**INSTRUCTIONS TO FOLLOW**
Begin with the first line of the material and copy each line word for word through the line that contains "what is given"; the pictures are left out.

+-------+

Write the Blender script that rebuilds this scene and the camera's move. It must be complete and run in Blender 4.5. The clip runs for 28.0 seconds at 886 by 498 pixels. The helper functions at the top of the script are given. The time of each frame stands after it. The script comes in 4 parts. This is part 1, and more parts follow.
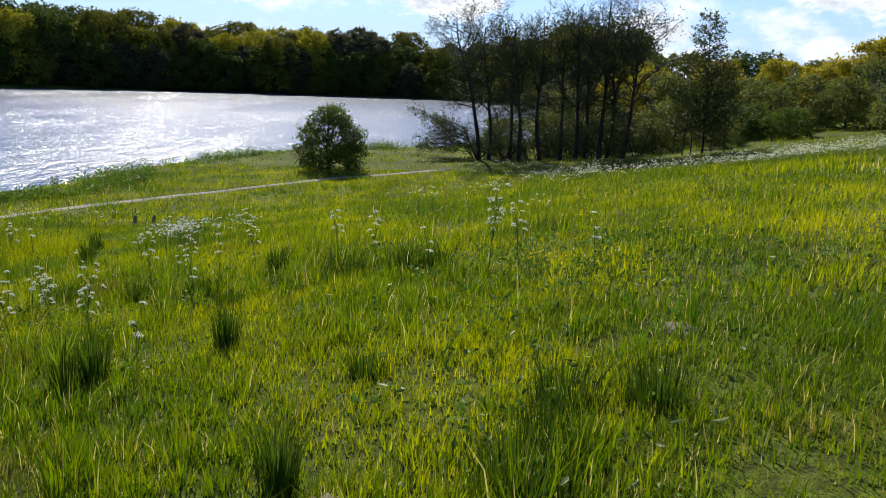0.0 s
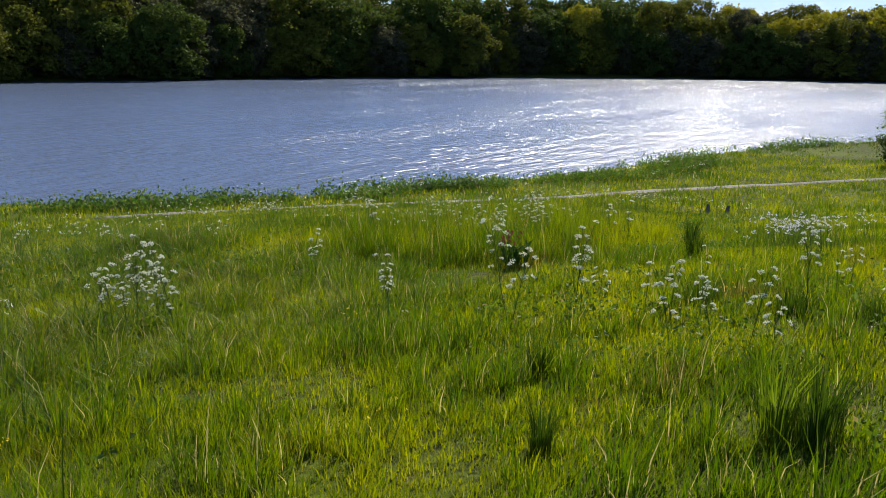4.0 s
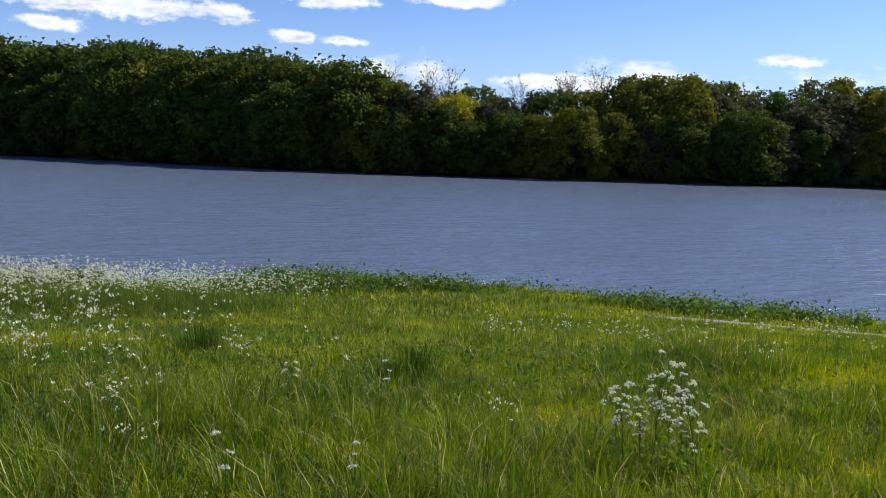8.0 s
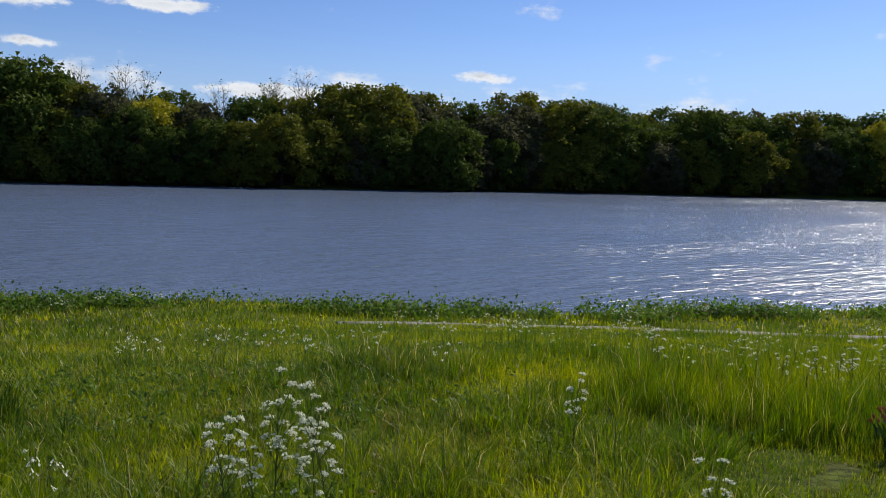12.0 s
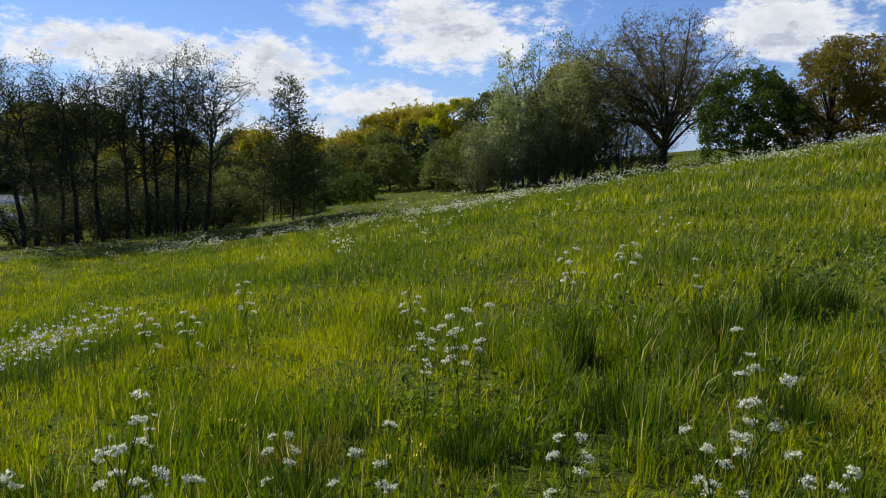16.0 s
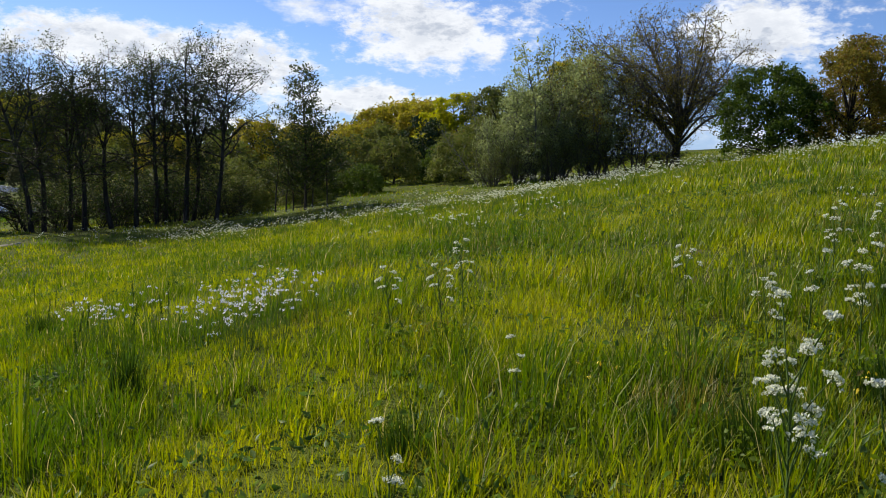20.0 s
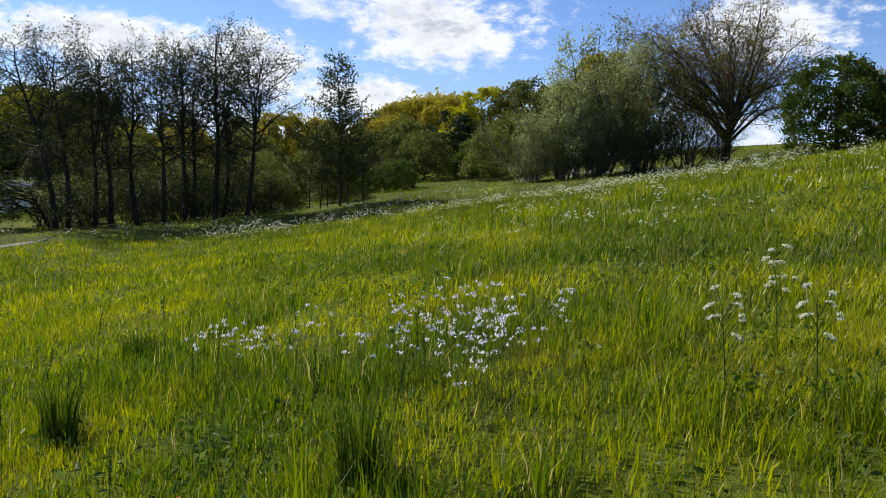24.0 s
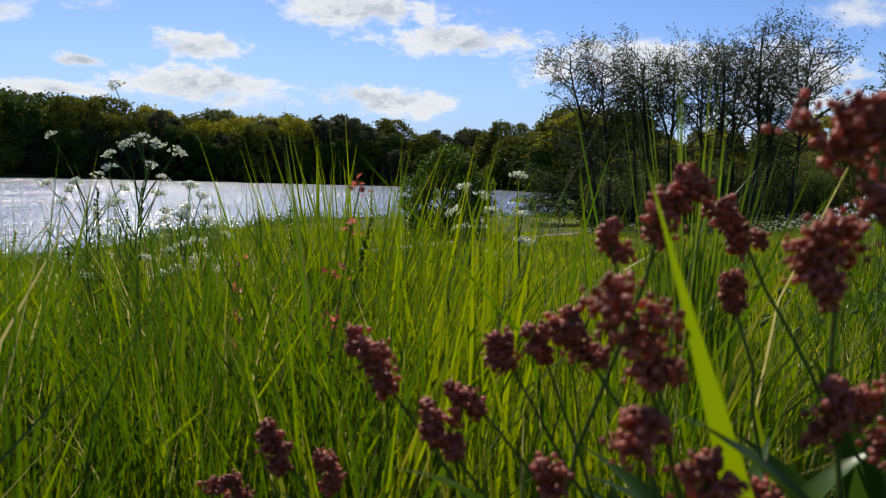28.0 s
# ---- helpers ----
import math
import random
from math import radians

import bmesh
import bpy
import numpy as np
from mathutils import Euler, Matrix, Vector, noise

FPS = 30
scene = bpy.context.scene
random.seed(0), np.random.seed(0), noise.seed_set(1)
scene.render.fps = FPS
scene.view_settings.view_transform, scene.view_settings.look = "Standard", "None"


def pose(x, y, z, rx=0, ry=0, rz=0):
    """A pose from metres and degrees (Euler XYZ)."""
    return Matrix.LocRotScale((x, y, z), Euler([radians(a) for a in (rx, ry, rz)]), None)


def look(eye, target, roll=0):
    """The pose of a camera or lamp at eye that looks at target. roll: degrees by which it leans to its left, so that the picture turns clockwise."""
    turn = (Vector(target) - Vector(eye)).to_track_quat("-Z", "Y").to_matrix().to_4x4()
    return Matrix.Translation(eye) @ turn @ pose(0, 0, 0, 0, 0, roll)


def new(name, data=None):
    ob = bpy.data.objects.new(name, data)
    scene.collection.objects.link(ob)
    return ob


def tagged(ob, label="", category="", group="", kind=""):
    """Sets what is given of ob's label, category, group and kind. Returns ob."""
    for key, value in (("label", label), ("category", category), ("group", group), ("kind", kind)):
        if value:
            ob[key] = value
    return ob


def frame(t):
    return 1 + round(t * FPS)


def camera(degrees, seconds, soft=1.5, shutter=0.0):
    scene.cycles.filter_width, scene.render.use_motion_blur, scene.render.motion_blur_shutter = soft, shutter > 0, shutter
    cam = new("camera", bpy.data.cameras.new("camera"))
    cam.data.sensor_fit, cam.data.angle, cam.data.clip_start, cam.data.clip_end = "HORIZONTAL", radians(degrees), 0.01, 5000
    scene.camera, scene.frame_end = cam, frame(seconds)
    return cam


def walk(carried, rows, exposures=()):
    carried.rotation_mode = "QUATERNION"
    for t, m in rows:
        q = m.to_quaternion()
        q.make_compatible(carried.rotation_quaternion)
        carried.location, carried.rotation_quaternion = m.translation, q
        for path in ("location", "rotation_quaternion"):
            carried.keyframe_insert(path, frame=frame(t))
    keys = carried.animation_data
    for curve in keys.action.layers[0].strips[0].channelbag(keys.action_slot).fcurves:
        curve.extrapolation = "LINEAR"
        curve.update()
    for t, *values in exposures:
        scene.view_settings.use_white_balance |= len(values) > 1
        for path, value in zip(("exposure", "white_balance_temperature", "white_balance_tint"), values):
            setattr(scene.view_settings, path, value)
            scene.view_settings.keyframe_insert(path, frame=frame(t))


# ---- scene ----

+-------+

**FULL OUTPUT**
Write the Blender script that rebuilds this scene and the camera's move. It must be complete and run in Blender 4.5. The clip runs for 28.0 seconds at 886 by 498 pixels. The helper functions at the top of the script are given. The time of each frame stands after it. The script comes in 4 parts. This is part 1, and more parts follow.
0.0 s
4.0 s
8.0 s
12.0 s
16.0 s
20.0 s
24.0 s
28.0 s
# ---- helpers ----
import math
import random
from math import radians

import bmesh
import bpy
import numpy as np
from mathutils import Euler, Matrix, Vector, noise

FPS = 30
scene = bpy.context.scene
random.seed(0), np.random.seed(0), noise.seed_set(1)
scene.render.fps = FPS
scene.view_settings.view_transform, scene.view_settings.look = "Standard", "None"


def pose(x, y, z, rx=0, ry=0, rz=0):
    """A pose from metres and degrees (Euler XYZ)."""
    return Matrix.LocRotScale((x, y, z), Euler([radians(a) for a in (rx, ry, rz)]), None)


def look(eye, target, roll=0):
    """The pose of a camera or lamp at eye that looks at target. roll: degrees by which it leans to its left, so that the picture turns clockwise."""
    turn = (Vector(target) - Vector(eye)).to_track_quat("-Z", "Y").to_matrix().to_4x4()
    return Matrix.Translation(eye) @ turn @ pose(0, 0, 0, 0, 0, roll)


def new(name, data=None):
    ob = bpy.data.objects.new(name, data)
    scene.collection.objects.link(ob)
    return ob


def tagged(ob, label="", category="", group="", kind=""):
    """Sets what is given of ob's label, category, group and kind. Returns ob."""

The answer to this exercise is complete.